Scientific classification
- Kingdom: Plantae
- Clade: Embryophytes
- Clade: Tracheophytes
- Clade: Spermatophytes
- Clade: Angiosperms
- Clade: Eudicots
- Order: Saxifragales
- Family: Altingiaceae
- Genus: Liquidambar
- Species: L. gracilipes
- Binomial name: Liquidambar gracilipes (Hemsl.) Ickert-Bond & J.Wen
- Synonyms: Altingia gracilipes Hemsl.; Altingia gracilipes var. serrulata Tutcher; Altingia gracilipes f. uniflora Hung T.Chang;

= Liquidambar gracilipes =

- Genus: Liquidambar
- Species: gracilipes
- Authority: (Hemsl.) Ickert-Bond & J.Wen
- Conservation status: LC
- Synonyms: Altingia gracilipes Hemsl., Altingia gracilipes var. serrulata Tutcher, Altingia gracilipes f. uniflora Hung T.Chang

Species of flowering plant

Liquidambar gracilipes is a species of flowering plant in the family Altingiaceae. It is native to China. The species was first described in 1907, and was moved to the genus Liquidambar in 2013.

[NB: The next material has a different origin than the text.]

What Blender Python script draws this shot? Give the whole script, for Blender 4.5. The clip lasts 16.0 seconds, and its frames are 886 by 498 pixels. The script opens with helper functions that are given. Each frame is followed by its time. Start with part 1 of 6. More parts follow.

Liquidambar gracilipes is a 12-20 m tall tree. It is used as an ornamental plant, and its resin is used in medicine and perfume. The IUCN classifies the species as of Least Concern.

==Taxonomy==
The species was first described in 1907, as Altingia gracilipes, by William Botting Hemsley. In 2013, all species of the genus Altingia were moved to Liquidambar, creating the new combination Liquidambar gracilipes.

==Distribution==
Liquidambar gracilipes is native to the wet tropical biome of south-east China. It is present in Fujian, Guangdong, and Zhejiang, as well as Hong Kong. The species grows in evergreen forests.

The species is widespread, and its extent of occurrence is at least 110000 km2. It grows at elevations of 400-1000 m.

==Description==
Liquidambar gracilipes grows 12-20 m high. The leaves are simple, leathery, and have smooth edges. The ends of the leaves have a drip tip. The fruits are flattened.

Liquidambar gracilipes is similar to Liquidambar caudata, though the base of the leaves is strongly three-nerved in the former.

==Uses==
The resin of Liquidambar gracilipes is used in medicine and perfume. In China, it is used as an ornamental plant.

==Conservation==
In 2018, the IUCN classified Liquidambar gracilipes as of Least Concern.